Health probes & Load balancing rules

The fol­low­ing im­age de­scribes net­work scheme of the clus­ter.

The clus­ter con­tains only one node type (called Test). Ev­ery node type is de facto a sep­arate vir­tual ma­chine scale set. Load bal­ancer dis­tributes the traf­fic to par­tic­u­lar node in­s­tances in ac­cor­dance with Round-robin al­gorithm. When some node or ap­pli­ca­tion turns into un­healthy state, the load bal­ancer stops send traf­fic there. The load bal­ancer is tak­ing ad­van­tage of health probes. Health probes ac­tively checks in­di­vid­ual end­points and in­forms the load bal­ancer about avai­l­able health end­points. When all in­s­tances are un­healthy the con­nec­tion is timed out. This is why set­t­ing up all end­points cor­rectly is just not enough. All probes must be set up and run­n­ing as well.

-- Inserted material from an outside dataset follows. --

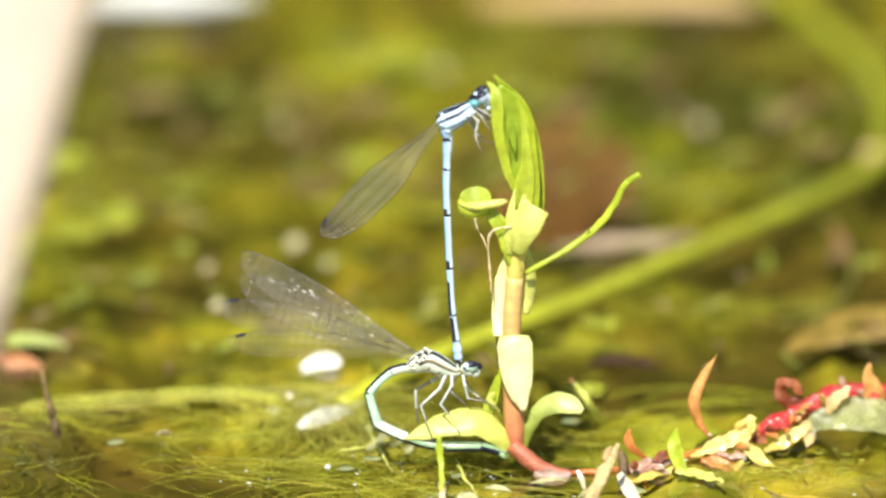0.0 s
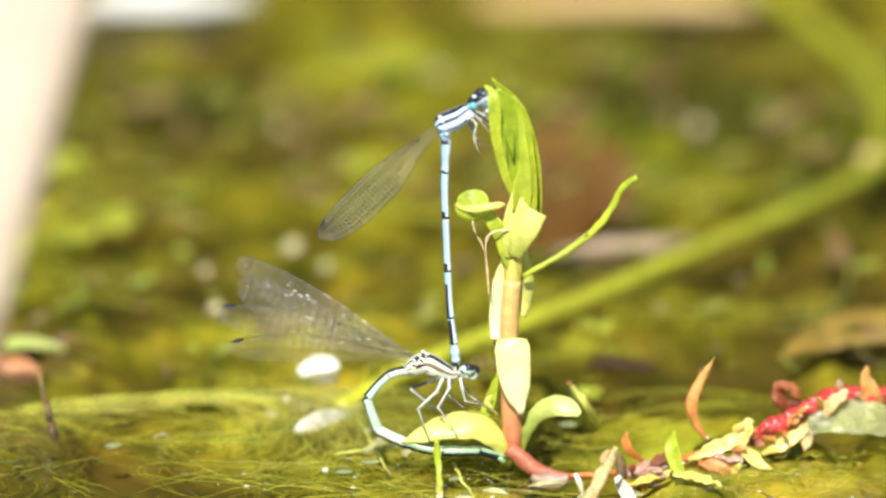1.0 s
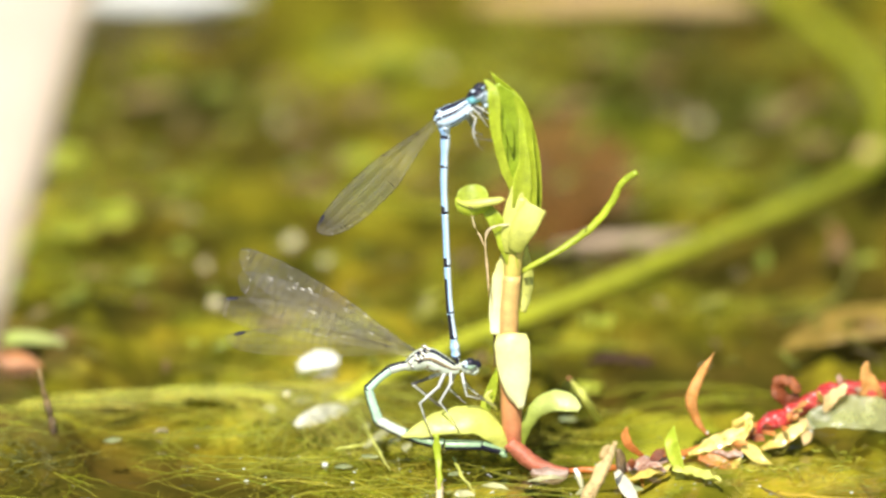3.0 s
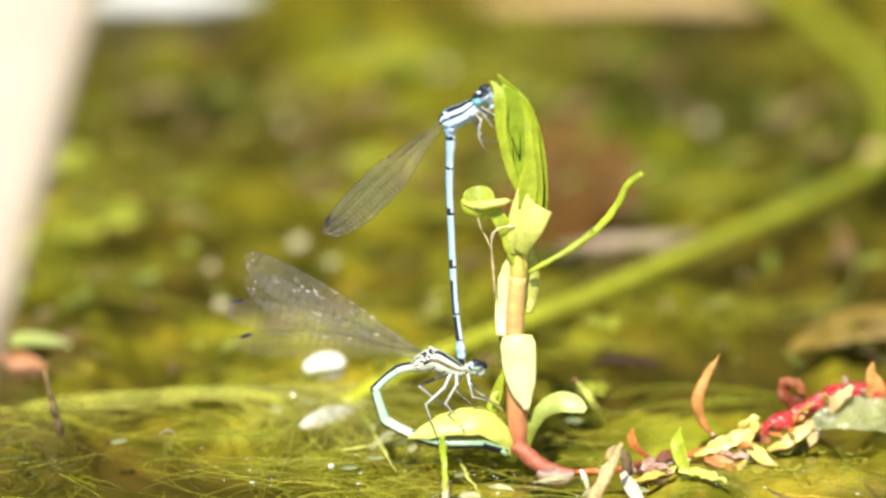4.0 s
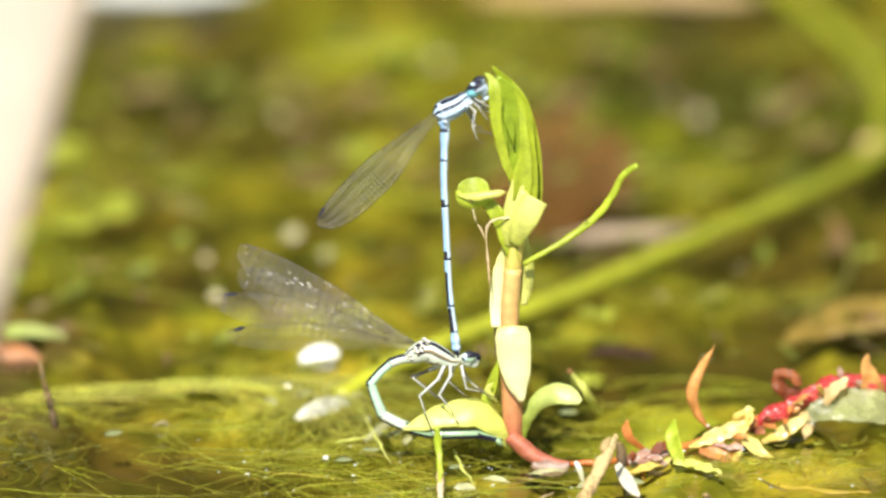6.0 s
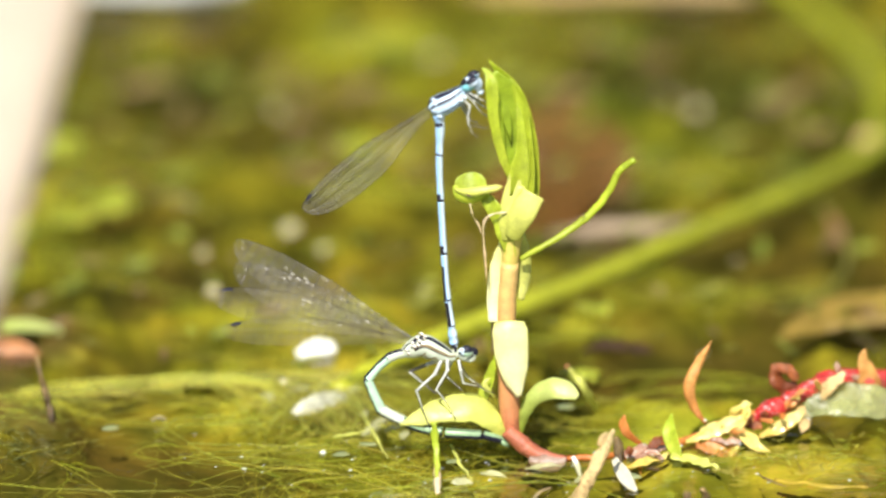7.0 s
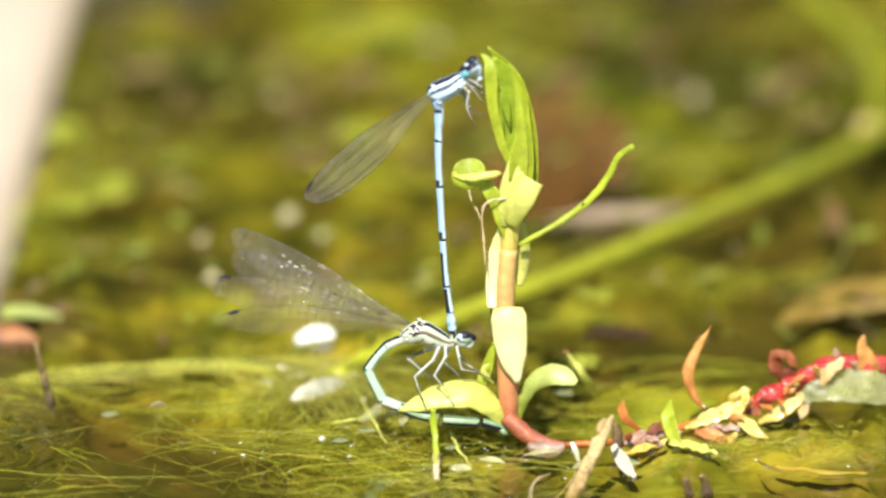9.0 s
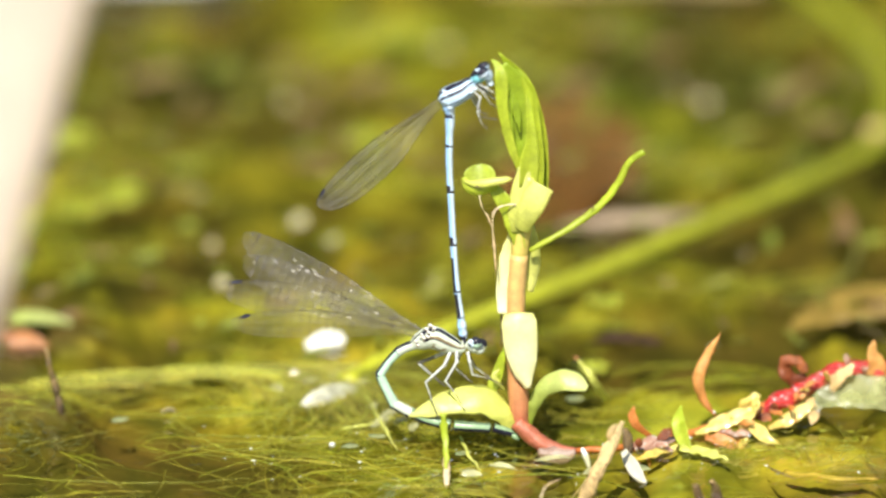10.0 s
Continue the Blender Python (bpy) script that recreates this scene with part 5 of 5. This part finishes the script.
# how far each bend of the lower abdomen strays from its first place, across and up
BEND_1 = ((0, 0), (0.10, -0.04), (0.07, 0), (0.20, 0.07), (0.14, -0.07), (0.28, -0.14), (0.14, -0.35), (0.20, -0.42), (0.28, -0.42))
BEND_2 = ((0, 0), (0.10, -0.32), (0.07, 0.14), (0.20, 0.35), (0.40, 0.07), (0.42, -0.21), (0.48, -0.42), (0.62, -0.70), (0.76, -0.70))
BEND_3 = ((0, 0), (0.34, -0.35), (0.20, 0), (0.28, 0.35), (0.62, -0.07), (0.96, -0.07), (0.90, -0.42), (1.45, -0.70), (1.45, -0.42))
BEND_4 = ((0, 0), (0.07, -0.20), (-0.14, 0.14), (-0.14, 0.35), (-0.14, 0.21), (0.07, 0.21), (-0.14, 0.14), (-0.14, 0.21), (-0.07, 0.14))
BEND_5 = ((0, 0), (0.07, -0.20), (0.14, -0.14), (-0.28, 0.28), (-0.42, 0.50), (0.42, -0.14), (0.42, -0.21), (0.42, -0.28), (0.42, -0.28))
BEND_6 = ((0, 0), (0.14, -0.20), (0.28, -0.21), (-0.42, 0.28), (-0.70, 0.70), (0.70, -0.42), (0.76, -0.50), (0.83, -0.63), (0.90, -0.63))
BEND_7 = ((0, 0), (0.28, -0.20), (0.55, -0.28), (-0.55, 0.28), (-0.96, 0.85), (1.10, -0.50), (1.17, -0.70), (1.31, -0.85), (1.38, -0.78))


def turned(ob, rows):
    """Key ob about its own pivot: seconds, shift across and up in millimetres, turn in degrees that lifts what points to -x."""
    at = ob.matrix_basis.translation.copy()
    walk(ob, [(t, Matrix.Translation(at + Vector((dx * MM, 0, dz * MM))) @ Matrix.Rotation(radians(a), 4, "Y")) for t, dx, dz, a in rows])


def motions():
    turned(male, [(0, 0, 0, 0), (1, 0.12, 0.04, 0.2), (2.5, 0.07, 0.08, 0.1), (5.5, -0.07, 0.05, -0.1), (6.6, -0.2, 0.05, -0.4), (6.8, -0.38, 0.08, -0.8), (8.5, -0.36, 0.06, -0.7), (10, -0.28, 0.12, -0.6)])
    flick = ((24, 3), (7, 0), (15, 2), (4, 1))
    for w, (wide, late) in zip(MALE["wings"], flick):
        turned(w, [(0, 0, 0, 0), (2.5, 0, 0, 0.2), (5.5, 0, 0, 0.3), (6.4, 0, 0, 1), (6.65, 0, 0, wide + 4), (6.8, 0, 0, 0.7 * wide + 5), (6.9, 0, 0, 6), (7.0, 0, 0, 5.6), (8.0, 0, 0, 5.6), (9.0, 0, 0, 4.3), (10, 0, 0, 3.3)])
    turned(female, [(0, 0, 0, 0), (1, -0.03, 0, 0), (2.5, 0.2, 0, 0), (5, 0.2, 0.05, 0), (5.5, 0.08, 0.05, 0), (7, 0.06, 0.08, 0), (8.5, -0.04, 0.08, 0), (10, 0.06, 0.1, 0)])
    for w in FEMALE["wings"]:
        turned(w, [(0, 0, 0, 0), (1, 0, 0, -0.7), (2, 0, 0, -0.7), (2.5, 0, 0, 0.1), (4, 0, 0, -0.5), (5.5, 0, 0, -1.0), (7, 0, 0, -1.2), (8, 0, 0, -2.4), (9, 0, 0, -2.0), (10, 0, 0, -1.5)])
    bends = [((0, 0),) * 9, BEND_1, BEND_2, BEND_3, BEND_4, BEND_5, BEND_6, BEND_7]
    for i, ob in enumerate(FEMALE["runs"]):
        a0, b0 = FEMALE["ends"][i]
        rows = []
        for t, (ax, az), (bx_, bz_) in zip(TIMES, bends[i], bends[i + 1]):
            d0 = (b0[0] - a0[0], b0[2] - a0[2])
            d1 = (d0[0] + bx_ - ax, d0[1] + bz_ - az)
            rows.append((t, ax, az, math.degrees(math.atan2(d0[1], d0[0]) - math.atan2(d1[1], d1[0]))))
        turned(ob, [(t, x, z, (a + 180) % 360 - 180) for t, x, z, a in rows])
    turned(FEMALE["legs"][0], [(0, 0, 0, 0), (0.35, 0, 0, 0), (0.55, 0, 0, 9.5), (1.0, 0, 0, 9.5), (4, 0, 0, 7), (10, 0, 0, 7)])
    turned(FEMALE["shin"], [(0, 0, 0, 0), (0.35, 0, 0, 0), (0.55, 0, 0, -55), (1.0, 0, 0, -55), (10, 0, 0, -52)])


motions()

First, look up the Ser­vice­Man­i­fest.xml file in the Pack­age­Root folder in the We­bApi1 project and find the ser­vice end­point (Ser­vice­Man­i­fest / Re­sources / End­points). There is the port num­ber of the HTTP pro­to­col, which is in this case 8210.

Sec­ond, con­fig­ure the load bal­ancer in your Ser­vice Fab­ric clus­ter. It is un­reach­able from the clus­ter panel. You must list all re­sources in the re­source group and find load bal­ancer there. In the load bal­ancer panel, se­lect Health probes and con­fig­ure the App­Port­Probe1 probe. Set pro­to­col to HTTP, change port to the num­ber found in the Ser­vice­Man­i­fest.xml file and set up cor­rect path. The path is an URL which is called by the probe. If your ap­pli­ca­tion re­sponses by HTTP 404 sta­tus code to the probe’s re­quest, the ap­pli­ca­tion will be con­sidered as un­healthy re­gard­less its ac­tual state. Lastly, click Save.

Third, se­lect Load bal­ancer rules on the load bal­ancer panel and con­fig­ure the App­PortL­BRule1 rule. Change the back­end port to the num­ber found in the Ser­vice­Man­i­fest.xml file and click Save.

Fi­nally, open the URL of your Ser­vice Fab­ric clus­ter (http://<name>.<re­gion>.clou­dapp.azure.com/api/val­ues) in the browser. You will be con­nected via load bal­ancer to one of 3 in­s­tances of your We­bAPI1 ser­vice. The ser­vice re­sponds ac­cord­ing to logic coded in the Val­uesCon­troller class.

The path called by load bal­ancer’s probe should not re­spond any data, but re­turn a suc­cess or er­ror sta­tus code only. Probe’s in­ter­val must be short in or­der to let re­act load bal­ancer on ap­pli­ca­tion fail­ure quickly. The ap­pli­ca­tion can­not be stressed just by probe calls.

This ar­ti­cle has covered load bal­ancer set­t­ings for state­less re­li­able ser­vice par­ti­tioned as a sin­gle­ton (one pri­mary replica). Par­ti­tioned or repli­cated ser­vices re­lies on Ser­vice Fab­ric Nam­ing Ser­vice. This topic will be covered by an­other ar­ti­cle.